At first glance, Lucy Wu seems to be like just any other programmer. But behind her laptop privacy filter lies a secret darker than her terminal background: she was once a devoted member of the Church of Emacs.
“It’s a dangerous spiral — you start using Emacs as your primary text editor, and next thing you know, you start using Emacs as your primary operating system,” warns Wu. “When I was part of the Church of Emacs, I was completely isolated from reality. Listening to music, surfing the web, sending email — that was all mediated through Emacs.”
For Wu, the indoctrination started early. “I started using Emacs in my college’s computer systems class,” she recounts. “Since it was non-modal, I figured it would have a faster learning curve than Vim, which most of my other classmates were using. And at first, I thought I was right — while my friends were struggling with entering insert mode and exiting Vim, I was writing code with ease.”
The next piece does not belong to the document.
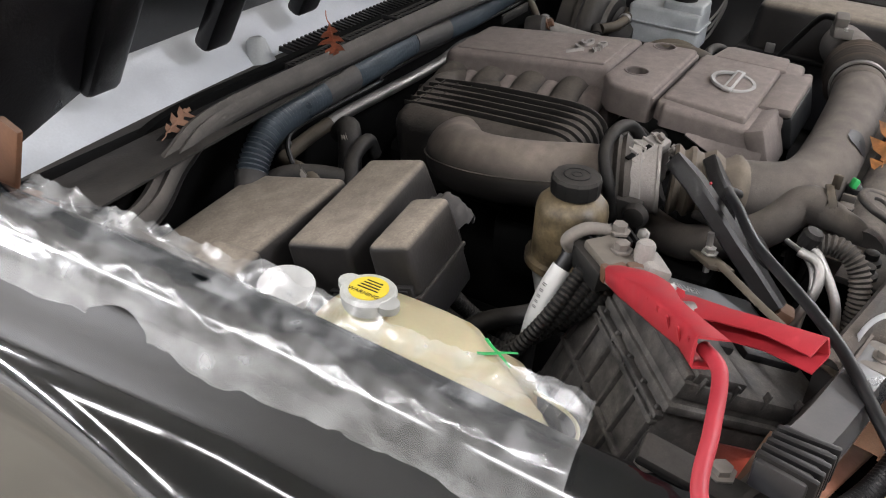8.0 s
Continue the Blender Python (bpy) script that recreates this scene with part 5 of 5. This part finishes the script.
def channel_arm(pts, widths, thick, spine, material, parent, name, label="", up=(0, 0, 1), wall=0.0026):
    """A hollow arm through points: a closed spine on one side, two flanges, open towards its fellow."""
    ln = even(curve(pts, 8), 0.006)
    n = len(ln) - 1
    b = bmesh.new()
    rings = []
    for i, p in enumerate(ln):
        d = (ln[min(i + 1, n)] - ln[max(i - 1, 0)]).normalized()
        side = d.cross(Vector(up)).normalized() * spine
        over = d.cross(side).normalized() * spine
        f = i / n * (len(widths) - 1)
        k = min(int(f), len(widths) - 2)
        w = widths[k] + (widths[k + 1] - widths[k]) * (f - k)
        h = thick * (0.72 + 0.28 * min(1.0, 3.0 * i / n))
        sec = [(-w, h * 0.9), (w - 0.003, h), (w, h - 0.003), (w, 0.003 - h), (w - 0.003, -h), (-w, -h * 0.9), (-w, wall - h), (w - wall, wall - h), (w - wall, h - wall), (-w, h - wall)]
        rings.append([b.verts.new(p + side * sx + over * sz) for sx, sz in sec])
    for one, two in zip(rings, rings[1:]):
        for k in range(10):
            b.faces.new((one[k], one[(k + 1) % 10], two[(k + 1) % 10], two[k]))
    b.faces.new(rings[0])
    b.faces.new(rings[-1][::-1])
    return part(name, b, material, parent, label, 50)


up_red = Vector((-0.35, -0.3, 0.9)).normalized()
channel_arm([(-0.606, 0.668, 1.134), (-0.628, 0.648, 1.146), (-0.66, 0.615, 1.161), (-0.7, 0.587, 1.175), (-0.735, 0.556, 1.187), (-0.772, 0.532, 1.201)], [0.009, 0.016, 0.018, 0.012, 0.0105, 0.015], 0.0145, 1, RED, red, "arm", "red grip arm with cable outlet", up_red)
channel_arm([(-0.583, 0.64, 1.112), (-0.606, 0.614, 1.125), (-0.638, 0.585, 1.141), (-0.658, 0.543, 1.157), (-0.676, 0.5, 1.172), (-0.694, 0.453, 1.182)], [0.009, 0.015, 0.016, 0.0115, 0.0105, 0.015], 0.012, -1, RED, red, "arm", "red grip arm", up_red)
flat_arm([(-0.594, 0.655, 1.124), (-0.615, 0.632, 1.135), (-0.632, 0.614, 1.144), (-0.645, 0.6, 1.15)], [0.012, 0.018, 0.021, 0.021], 0.0105, RED, red, "pivot_web", "", up_red)
part("spring", ribbed([(-0.662, 0.584, 1.157), (-0.656, 0.579, 1.156), (-0.65, 0.574, 1.154)], 0.0082, 0.004, 0.3, 14), STEEL, red, "bright coil spring")
part("pivot_pin", lathe([(0.0045, -0.019), (0.0045, 0.017), (0.003, 0.0185)], (-0.64, 0.603, 1.154), 12, (20, -21, 0)), STEEL, red)
for s in (0, 1):
    part("jaw", box((-0.593 + 0.018 * s, 0.672 - 0.022 * s, 1.128), (0.028, 0.014, 0.02), 0.003, (0, 0, -45)), RUST, red, "rusty toothed jaw")
for k in range(5):
    at = Vector((-0.685, 0.599, 1.17)).lerp(Vector((-0.757, 0.543, 1.195)), k / 4) + Vector((-0.006, 0.007, 0))
    part("grip_line", box(at, (0.0022, 0.004, 0.022), 0.0009, (0, -18, -51)), RED, red)
red_cable = thing("red_jumper_cable", (-0.85, 0.4, 0.7), "thick red jumper cable hanging over the fender", "jumper cable")
part("cable", pipe([(-0.755, 0.54, 1.192), (-0.785, 0.519, 1.196), (-0.836, 0.508, 1.182), (-0.882, 0.5, 1.16), (-0.92, 0.473, 1.142), (-0.955, 0.44, 1.115), (-1.0, 0.39, 1.03), (-1.03, 0.3, 0.82), (-1.05, 0.2, 0.45), (-1.06, 0.1, 0.02)], 0.0068, 14), REDCABLE, red_cable)
blackc = thing("black_jumper_clamp", (-0.38, 0.57, 1.06), "black jumper cable clamp with steel pivot bolt", "jumper clamp")
up_blk = Vector((0.15, -0.72, 0.6)).normalized()
flat_arm([(-0.45, 0.512, 1.058), (-0.438, 0.548, 1.088), (-0.428, 0.58, 1.113), (-0.416, 0.616, 1.143), (-0.408, 0.645, 1.166), (-0.404, 0.665, 1.178), (-0.4, 0.678, 1.184)], [0.014, 0.0175, 0.019, 0.0175, 0.016, 0.013, 0.006], 0.011, BLACK, blackc, "arm", "black ribbed grip arm", up_blk)
flat_arm([(-0.425, 0.555, 1.083), (-0.39, 0.572, 1.1), (-0.365, 0.592, 1.112), (-0.345, 0.612, 1.124), (-0.322, 0.634, 1.138), (-0.3, 0.652, 1.15)], [0.013, 0.021, 0.0185, 0.017, 0.016, 0.008], 0.009, BLACK, blackc, "arm", "black grip arm", up_blk)
flat_arm([(-0.436, 0.566, 1.1), (-0.41, 0.575, 1.105), (-0.38, 0.585, 1.108), (-0.362, 0.592, 1.112)], [0.02, 0.022, 0.02, 0.016], 0.007, BLACK, blackc, "web", "", up_blk)
blk_turn = tuple(math.degrees(v) for v in up_blk.to_track_quat("Z", "Y").to_euler())
part("pivot_disc", lathe([(0.02, -0.012), (0.0225, -0.009), (0.0225, 0.006), (0.02, 0.009), (0.007, 0.0095), (0.006, 0.0115), (0.0, 0.012)], (-0.412, 0.553, 1.1), 28, blk_turn), BLACK, blackc, "round black pivot cover")
part("red_mark", box((-0.398, 0.628, 1.165), (0.005, 0.003, 0.0025), 0.0008, (30, 0, 0)), RED, blackc)
part("jaw", box((-0.452, 0.505, 1.05), (0.024, 0.02, 0.03), 0.004, (20, 0, 10)), RUST, blackc, "rusty clamp jaw")
black_cable = thing("black_jumper_cable", (-0.6, 0.45, 0.7), "thick black jumper cable draped across the battery", "jumper cable")
part("cable", pipe([(-0.352, 0.6, 1.138), (-0.385, 0.607, 1.154), (-0.441, 0.584, 1.165), (-0.498, 0.549, 1.159), (-0.56, 0.498, 1.159), (-0.6, 0.468, 1.161), (-0.646, 0.433, 1.158), (-0.697, 0.396, 1.144), (-0.732, 0.371, 1.132), (-0.764, 0.351, 1.112), (-0.81, 0.3, 1.0), (-0.85, 0.22, 0.7), (-0.87, 0.12, 0.3), (-0.88, 0.02, 0.02)], 0.0062, 14), BLACKCABLE, black_cable)

# pipes between battery and radiator
vent = thing("vent_hose", (-0.38, 0.47, 1.0), "grey corrugated vent hose with capped metal pipe", "hose")
part("hose", ribbed([(-0.412, 0.43, 1.02), (-0.4, 0.433, 1.075), (-0.388, 0.446, 1.108), (-0.381, 0.472, 1.122), (-0.384, 0.5, 1.118)], 0.0135, 0.006, 0.18, 14), TANK, vent)
part("metal_pipe", pipe([(-0.425, 0.445, 1.02), (-0.42, 0.455, 1.07), (-0.4, 0.485, 1.108), (-0.388, 0.502, 1.118)], 0.0062, 10), STEEL, vent)
part("cap", lathe([(0.0115, 0), (0.0125, 0.003), (0.0125, 0.016), (0.01, 0.021), (0.0, 0.022)], (-0.388, 0.506, 1.117), 12, (15, 0, 0)), DUSTBLACK, vent, "dusty black screw cap", 20)
part("bent_rod", pipe([(-0.36, 0.53, 1.1), (-0.39, 0.5, 1.1), (-0.42, 0.485, 1.085), (-0.43, 0.485, 1.03)], 0.0036, 10), STEEL, vent)
mount = thing("radiator_mount", (-0.35, 0.43, 1.05), "dusty steel radiator mount with rubber bushing", "bracket")
part("plate", box((-0.345, 0.432, 1.085), (0.09, 0.06, 0.008), 0.003, (0, 0, -6)), SUPPORT, mount)
for x in (-0.37, -0.335):
    part("bushing", lathe([(0.014, 0), (0.014, 0.006), (0.009, 0.008), (0.009, 0.016), (0.005, 0.018)], (x, 0.435, 1.088), 18), RUBBER, mount)
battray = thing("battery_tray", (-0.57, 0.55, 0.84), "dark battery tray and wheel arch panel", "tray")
# Tray and arch in near-black, the shade below the battery put into the colour.
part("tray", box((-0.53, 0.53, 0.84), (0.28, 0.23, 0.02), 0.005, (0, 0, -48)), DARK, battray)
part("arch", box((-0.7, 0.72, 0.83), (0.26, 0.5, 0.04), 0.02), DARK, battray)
part("rust_bracket", join(box((-0.69, 0.475, 1.02), (0.03, 0.004, 0.09), 0.001, (25, 15, 30)), box((-0.665, 0.468, 1.03), (0.05, 0.004, 0.03), 0.001, (40, 30, 10))), RUST, battray, "rusty copper-toned bracket")
part("lower_wing", sheet([[Vector((-0.83 + 0.05 * j, 0.42 + 0.03 * k, 1.03 - 0.05 * j + 0.01 * k)) for j in range(4)] for k in range(5)], 0.004), DUSTBLACK, battray)

# leaves
def oak_leaf(name, at, along, normal, size, material, label):
    """A curled lobed leaf with a stalk, its long axis and its face turned as given."""
    half = [(0.01, -0.5), (0.07, -0.44), (0.05, -0.37), (0.2, -0.36), (0.3, -0.24), (0.24, -0.22), (0.08, -0.2), (0.07, -0.1), (0.28, -0.1), (0.44, 0.06), (0.36, 0.06), (0.1, 0.06), (0.08, 0.16), (0.24, 0.2), (0.36, 0.36), (0.22, 0.32), (0.07, 0.34), (0.13, 0.46), (0.01, 0.56)]
    b = bmesh.new()
    n = Vector(normal).normalized()
    yy = Vector(along)
    yy = (yy - n * yy.dot(n)).normalized()
    xx = yy.cross(n)
    o = Vector(at)

    def bent(x, y):
        return o + size * (xx * x + yy * y + n * (0.22 * x * x + 0.06 * math.sin(5 * y) + 0.1 * x * math.sin(9 * y)))

    mid = [b.verts.new(bent(0, y)) for x, y in half]
    for s in (-1, 1):
        edge = [b.verts.new(bent(s * x * (0.72 + 0.16 * s), y + 0.22 * x + 0.06 * s)) for x, y in half]
        for k in range(len(half) - 1):
            b.faces.new((mid[k], mid[k + 1], edge[k + 1], edge[k]))
    bmesh.ops.solidify(b, geom=b.faces[:], thickness=0.0006)
    t = thing(name, at, label, "leaf", "fallen leaves")
    part("blade", b, material, t)
    part("midrib", pipe([bent(0, -0.5) + n * 0.0006, bent(0, 0) + n * 0.0006, bent(0, 0.5) + n * 0.0006], 0.0006, 6), material, t)
    part("stalk", pipe([bent(0, -0.5), bent(0.03, -0.62), bent(0.02, -0.8)], 0.0009, 6), material, t)


oak_leaf("oak_leaf", (-0.054, 0.458, 1.126), (0.97, 0.05, 0.22), (-0.34, -0.08, 0.92), 0.112, LEAF, "dry orange-brown oak leaf beside the radiator cap")
oak_leaf("oak_leaf", (-0.293, 1.262, 1.176), (-0.6, -0.6, 0.3), (-0.4, -0.35, 0.85), 0.07, LEAFRED, "dry red-brown leaf on the cowl")
oak_leaf("oak_leaf", (0.42, 1.25, 1.162), (-0.9, 0.2, 0.1), (-0.3, -0.2, 0.9), 0.075, LEAF, "dry brown leaf on the cowl")
oak_leaf("oak_leaf", (-0.62, 1.275, 1.152), (0.8, 0.1, 0.3), (-0.1, -0.7, 0.7), 0.05, mat("pale_dry_leaf", (0.35, 0.2, 0.13), 0.7), "pale dry leaf by the cowl seal")

# clear film taped over the fender
rows = []
for k in range(110):
    y = 0.6 + 0.68 * k / 109
    row = []
    for j in range(26):
        u = j / 25
        w1 = noise.noise(Vector((y * 12, u * 2, 1.3))) * 0.006
        for f, sl, amp in ((13, 4, 0.019), (24, -6, 0.012)):
            w1 += amp * max(0.0, 0.16 - abs(noise.noise(Vector((y * f + u * sl, u * f * 0.16, f * 0.37))))) ** 1.0
        if u < 0.3:
            s = u / 0.3
            x, z = -0.838 - 0.022 * s, 1.164 - 0.016 * s + 0.012 * noise.noise(Vector((y * 26, 0, 0))) * (1 - s) + 0.006 * noise.noise(Vector((y * 90, 0, 3))) * (1 - s)
        else:
            s = (u - 0.3) / 0.7
            x, z = -0.86 - 0.068 * s ** 0.7, 1.15 - 0.006 * s - 0.05 * s * s
        ragged = 0.016 * noise.noise(Vector((y * 9, 5, 2))) * u
        row.append(Vector((x + w1 * 0.5 - ragged * 0.4, y + 0.03 * u * (k / 109 - 0.3), z + w1 - max(0.0, ragged) * 0.5 * u)))
    rows.append(row)
film = thing("plastic_film", (-0.9, 0.95, 1.06), "crumpled clear plastic film taped over the fender", "plastic film")
fo = part("sheet", sheet(rows, 0), FILM, film, angle=175)
fo.visible_shadow = False
for y0 in (0.66, 0.93, 1.2):
    strip = [[Vector((-0.862 - 0.008 * j, y0 + 0.05 * k + 0.004 * j, 1.158 - 0.001 * j + 0.001 * math.sin(3 * k + j))) for j in range(4)] for k in range(2)]
    tp = part("tape_strip", sheet(strip, 0), FILM, film, "clear tape holding the film", 60)
    tp.visible_shadow = False
paint_mark = thing("fender_marking", (-1.03, 0.85, 0.9), "green paint cross on the fender", "marking")
for rr in (28, -22):
    part("stroke", box((-1.036, 0.871, 0.942), (0.008, 0.006, 0.075), 0.001, (rr, 4, -8)), GREEN, paint_mark)
scribble = thing("fender_scribble", (-0.95, 1.36, 1.04), "small unreadable pink chalk scribble on the fender", "marking")
for k in range(4):
    y = 1.3 + 0.035 * k
    part("stroke", pipe([(-0.9455, y, 1.052), (-0.936, y + 0.012, 1.08), (-0.946, y + 0.018, 1.056), (-0.936, y + 0.026, 1.079)], 0.0009, 6), CHALK, scribble)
But what initially seemed to be a time saver quickly became a time sink, drawing Wu deeper and deeper into the mires of Emacs. “With all the options for customization available to me, I started spending more and more time adding extensions to my init file,” she says. “My other friends only opened up their preferred text editors to edit files, and then they’d close them. But I never closed Emacs — I’d become so reliant on the personalized settings in my init file that I’d forgotten what it was like to operate a computer normally.”
So, we ask Wu, what caused you to see the light and leave the Church?
“As with many of my fellow ex-Church members, it all started when I began questioning its
ctrl,” says Wu. “After many months of nonstop Emacs usage, I developed ‘Emacs pinky,’ and even mapping
caps lock didn’t alleviate the strain. But the real blow occurred when I was forced to use Emacs on someone else’s computer one day.” She shudders. “Their environment was completely different from mine, and it was excruciatingly painful—quite literally — to use. It was then that I realized the extent to which the Church of Emacs had disconnected its members from the real world: each of us was living in a false reality of our own making.”
Wu continues, “Typing
C-x C-c was one of the hardest things I’ve ever done, but it’s undoubtedly changed my life for the better. Now that I’m not spending all my free time looking up new extensions to add to my init file, I have time to do all sorts of things, like showering and having friends.”
With some trepidation, we finally broach the question on all of our minds: since repudiating Emacs, has Wu converted to the Cult of vi?
“Don’t be ridiculous,” she snorts. “I may have lived in the basement of the CS department building for months on end when I was part of the Church, but I don’t hate myself that much.”